Mit dem Schweigegebot wollte der Heiland verhindern, daß das Kreuz aus dem Blickfeld gedrängt würde und der Eindruck entstünde, es könne in diesem Leben ein Zustand erreicht werden, der ohne das Kreuz sein könne. Manche Menschen sehnen sich nach dieser Illusion; nach einem Leben auf dem Tabor; nach einem Leben ohne Prüfung, ohne Versuchung, ohne Widrigkeiten, wo alles nach dem Wunsch unseres Willens laufen müsse. Diese Menschen machen Gott dann trotzig Vorhaltungen, wenn eben doch Kreuze über sie kommen, und bemerken dabei gar nicht, wie selbstsüchtig ihre Wünsche doch sind.
Wenn uns geistliche Tröstungen zuteilwerden, so sollen wir mit den Menschen, abgesehen vielleicht vom Beichtvater, nicht viel davon reden. Wir sollen Gott dafür danken, in dem Bewußtsein, daß sie uns Rüstzeug sein sollen, um uns für die kommenden Prüfungen zu wappnen. Auch dürfen wir im Zustand des Trostes nicht meinen, den Gipfel der Heiligkeit erklommen zu haben. Stattdessen sollen wir uns demütigen und Gott um die Gnade bitten, den von Ihm beabsichtigten Nutzen aus dem geistlichen Trost zu ziehen.
„Dein Stock und Dein Stab geben mir Zuversicht.“
Denn in jedem Leben kann und wird es Taborstunden geben. Stunden der Erhebung, der Ergriffenheit; Stunden, wo uns die Religion Freude macht; wo uns alles leicht fällt; wo wir dankbar sind, daß wir im heiligen Glauben und in der Gnade stehen dürfen. Aber diese Stunden können vergehen und werden vergehen.

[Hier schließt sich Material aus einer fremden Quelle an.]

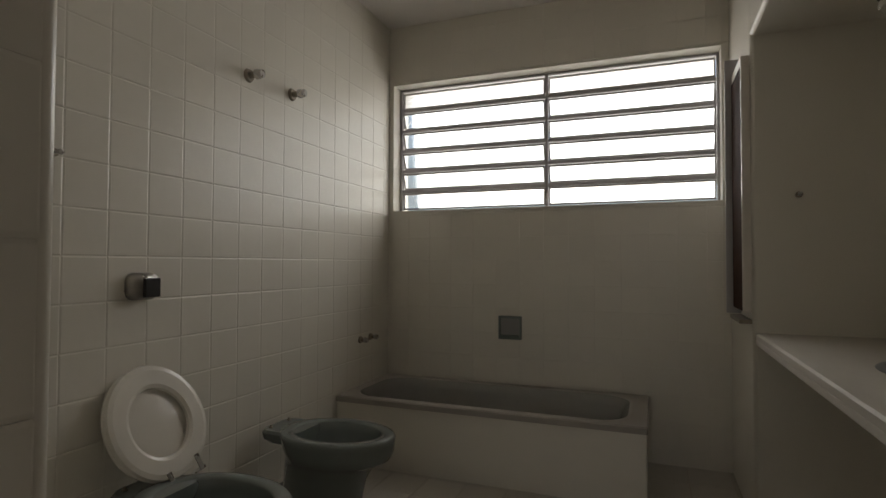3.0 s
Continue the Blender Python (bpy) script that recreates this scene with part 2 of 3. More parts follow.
# ---- floors and ceilings ----
floor_hall = structure("floor_hall", boxes((-7.1, 1.75, -5.2, -0.86, -0.12, -0.008)), PARQUET_BED, "dark bedding under the reddish parquet floor of hall and rooms")
floor_bedroom = structure("floor_bedroom", boxes((-6.65, -1.25, -0.86, 2.95, -0.12, -0.008)), PARQUET_BED, "dark bedding under the bedroom's reddish parquet")
floor_bath = structure("floor_bath", boxes((-1.2, 1.5, -0.86, 3.0, -0.12, -0.004)), FLOOR_JOINT, "bathroom floor slab with brownish joints between pale tiles")
structure("ceiling_bath", boxes((-1.25, 1.55, -0.86, 3.05, CEIL, CEIL + 0.12)), CEILING, "plain white bathroom ceiling")
structure("ceiling_hall", boxes((-3.15, 1.9, -5.3, -0.86, CEIL, CEIL + 0.12)), CEILING, "plain white hall ceiling")
structure("ceiling_bedroom", boxes((-6.75, -1.25, -0.86, 3.0, CEIL, CEIL + 0.12)), CEILING, "plain white bedroom ceiling")
structure("ceiling_dressing_room", boxes((-7.2, -3.15, -5.3, -0.86, CEIL, CEIL + 0.12)), CEILING, "plain white ceiling of the room with wardrobes")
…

Sie sind nicht von immerwährender Dauer. Denn dazu sind sie nicht da! Es kann der Zweifel an uns nagen. Es können Leiden über uns kommen. Es besteht immer die Gefahr, daß wir irre werden an dem Menschlichen in der Welt und an dem erbärmlichen Zustand der kleinen Rest-Kirche, die wir heute vorfinden. In solchen Stunden sollen wir uns erinnern, daß unser Herr und Heiland als unser guter Hirte mit uns geht, ob auf den Berg Tabor oder auf den Ölberg. Selbst auf dem Kalvarienhügel unseres Sterbelagers hält Er bei uns aus bis zu unserem letzten Atemzug.
Deshalb wollen wir in dieser hl. Fastenzeit (und darüber hinaus) mit zuversichtlichem Vertrauen den 23. Psalm auf den Lippen tragen: „Der Herr ist mein Hirte, mir wird nichts mangeln. Auf einem Weideplatz läßt Er mich lagern; an Wasser der Erquickung leitet Er mich. Er erquickt meine Seele; führt mich auf Pfaden der Gerechtigkeit, um Seines Namens willen.“ Das sind die Klänge der Taborhöhe. Aber auch wenn der Herr uns nach Jerusalem zum Kreuztragen ruft, wollen wir, vom Licht des Tabor gestärkt, sprechen: „Ob ich auch mitten durch Todesschatten wandelte, so fürcht‘ ich doch kein Unheil, denn Du bist bei mir. Dein Stock und Dein Stab“ – das hl. Kreuz – „sie geben mir Zuversicht.“ Amen.